* Recorded information
START

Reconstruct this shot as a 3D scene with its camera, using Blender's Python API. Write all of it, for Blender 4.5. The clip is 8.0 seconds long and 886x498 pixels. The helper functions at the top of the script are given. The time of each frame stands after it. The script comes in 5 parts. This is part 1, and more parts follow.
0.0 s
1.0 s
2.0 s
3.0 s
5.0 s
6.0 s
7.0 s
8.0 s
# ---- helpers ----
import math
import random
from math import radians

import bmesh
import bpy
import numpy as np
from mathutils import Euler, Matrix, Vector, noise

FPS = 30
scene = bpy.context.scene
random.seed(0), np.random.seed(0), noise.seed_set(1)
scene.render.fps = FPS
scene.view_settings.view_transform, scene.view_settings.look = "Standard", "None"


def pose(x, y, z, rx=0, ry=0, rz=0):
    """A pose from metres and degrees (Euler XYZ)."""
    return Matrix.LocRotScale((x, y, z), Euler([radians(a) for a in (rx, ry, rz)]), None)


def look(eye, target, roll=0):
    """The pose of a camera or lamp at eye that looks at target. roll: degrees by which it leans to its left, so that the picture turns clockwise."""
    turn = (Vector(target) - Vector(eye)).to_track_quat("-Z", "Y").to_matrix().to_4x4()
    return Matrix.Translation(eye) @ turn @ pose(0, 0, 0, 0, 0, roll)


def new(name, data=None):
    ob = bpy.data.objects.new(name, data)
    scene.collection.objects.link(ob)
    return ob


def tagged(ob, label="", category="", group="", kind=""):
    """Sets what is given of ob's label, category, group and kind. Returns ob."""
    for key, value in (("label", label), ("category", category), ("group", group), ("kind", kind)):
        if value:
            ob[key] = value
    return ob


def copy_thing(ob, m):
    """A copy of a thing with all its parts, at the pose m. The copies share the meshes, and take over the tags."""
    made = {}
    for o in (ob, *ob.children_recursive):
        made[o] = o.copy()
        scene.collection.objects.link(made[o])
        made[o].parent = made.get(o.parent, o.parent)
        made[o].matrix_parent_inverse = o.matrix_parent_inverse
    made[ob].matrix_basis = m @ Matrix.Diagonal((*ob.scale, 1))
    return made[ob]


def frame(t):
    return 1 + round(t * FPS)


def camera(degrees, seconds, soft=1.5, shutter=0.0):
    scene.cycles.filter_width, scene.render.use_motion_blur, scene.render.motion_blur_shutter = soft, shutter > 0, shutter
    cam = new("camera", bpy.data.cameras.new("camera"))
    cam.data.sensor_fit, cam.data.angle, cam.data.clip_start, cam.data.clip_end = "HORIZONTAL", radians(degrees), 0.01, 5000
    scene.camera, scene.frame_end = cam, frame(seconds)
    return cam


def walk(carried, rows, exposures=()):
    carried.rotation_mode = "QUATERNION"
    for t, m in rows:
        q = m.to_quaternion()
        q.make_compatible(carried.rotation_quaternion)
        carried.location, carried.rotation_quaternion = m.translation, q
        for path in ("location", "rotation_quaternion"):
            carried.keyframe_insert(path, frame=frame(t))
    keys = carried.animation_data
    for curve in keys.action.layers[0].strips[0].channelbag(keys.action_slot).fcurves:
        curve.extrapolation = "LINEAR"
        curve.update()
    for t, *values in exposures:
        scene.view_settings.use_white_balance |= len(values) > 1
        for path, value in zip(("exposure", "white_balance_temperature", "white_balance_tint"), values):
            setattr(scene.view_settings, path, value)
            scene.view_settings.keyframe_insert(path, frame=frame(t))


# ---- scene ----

END

* What is being asked
Output the listing above word for word.

* Expected answer
Reconstruct this shot as a 3D scene with its camera, using Blender's Python API. Write all of it, for Blender 4.5. The clip is 8.0 seconds long and 886x498 pixels. The helper functions at the top of the script are given. The time of each frame stands after it. The script comes in 5 parts. This is part 1, and more parts follow.
0.0 s
1.0 s
2.0 s
3.0 s
5.0 s
6.0 s
7.0 s
8.0 s
# ---- helpers ----
import math
import random
from math import radians

import bmesh
import bpy
import numpy as np
from mathutils import Euler, Matrix, Vector, noise

FPS = 30
scene = bpy.context.scene
random.seed(0), np.random.seed(0), noise.seed_set(1)
scene.render.fps = FPS
scene.view_settings.view_transform, scene.view_settings.look = "Standard", "None"


def pose(x, y, z, rx=0, ry=0, rz=0):
    """A pose from metres and degrees (Euler XYZ)."""
    return Matrix.LocRotScale((x, y, z), Euler([radians(a) for a in (rx, ry, rz)]), None)


def look(eye, target, roll=0):
    """The pose of a camera or lamp at eye that looks at target. roll: degrees by which it leans to its left, so that the picture turns clockwise."""
    turn = (Vector(target) - Vector(eye)).to_track_quat("-Z", "Y").to_matrix().to_4x4()
    return Matrix.Translation(eye) @ turn @ pose(0, 0, 0, 0, 0, roll)


def new(name, data=None):
    ob = bpy.data.objects.new(name, data)
    scene.collection.objects.link(ob)
    return ob


def tagged(ob, label="", category="", group="", kind=""):
    """Sets what is given of ob's label, category, group and kind. Returns ob."""
    for key, value in (("label", label), ("category", category), ("group", group), ("kind", kind)):
        if value:
            ob[key] = value
    return ob


def copy_thing(ob, m):
    """A copy of a thing with all its parts, at the pose m. The copies share the meshes, and take over the tags."""
    made = {}
    for o in (ob, *ob.children_recursive):
        made[o] = o.copy()
        scene.collection.objects.link(made[o])
        made[o].parent = made.get(o.parent, o.parent)
        made[o].matrix_parent_inverse = o.matrix_parent_inverse
    made[ob].matrix_basis = m @ Matrix.Diagonal((*ob.scale, 1))
    return made[ob]


def frame(t):
    return 1 + round(t * FPS)


def camera(degrees, seconds, soft=1.5, shutter=0.0):
    scene.cycles.filter_width, scene.render.use_motion_blur, scene.render.motion_blur_shutter = soft, shutter > 0, shutter
    cam = new("camera", bpy.data.cameras.new("camera"))
    cam.data.sensor_fit, cam.data.angle, cam.data.clip_start, cam.data.clip_end = "HORIZONTAL", radians(degrees), 0.01, 5000
    scene.camera, scene.frame_end = cam, frame(seconds)
    return cam


def walk(carried, rows, exposures=()):
    carried.rotation_mode = "QUATERNION"
    for t, m in rows:
        q = m.to_quaternion()
        q.make_compatible(carried.rotation_quaternion)
        carried.location, carried.rotation_quaternion = m.translation, q
        for path in ("location", "rotation_quaternion"):
            carried.keyframe_insert(path, frame=frame(t))
    keys = carried.animation_data
    for curve in keys.action.layers[0].strips[0].channelbag(keys.action_slot).fcurves:
        curve.extrapolation = "LINEAR"
        curve.update()
    for t, *values in exposures:
        scene.view_settings.use_white_balance |= len(values) > 1
        for path, value in zip(("exposure", "white_balance_temperature", "white_balance_tint"), values):
            setattr(scene.view_settings, path, value)
            scene.view_settings.keyframe_insert(path, frame=frame(t))


# ---- scene ----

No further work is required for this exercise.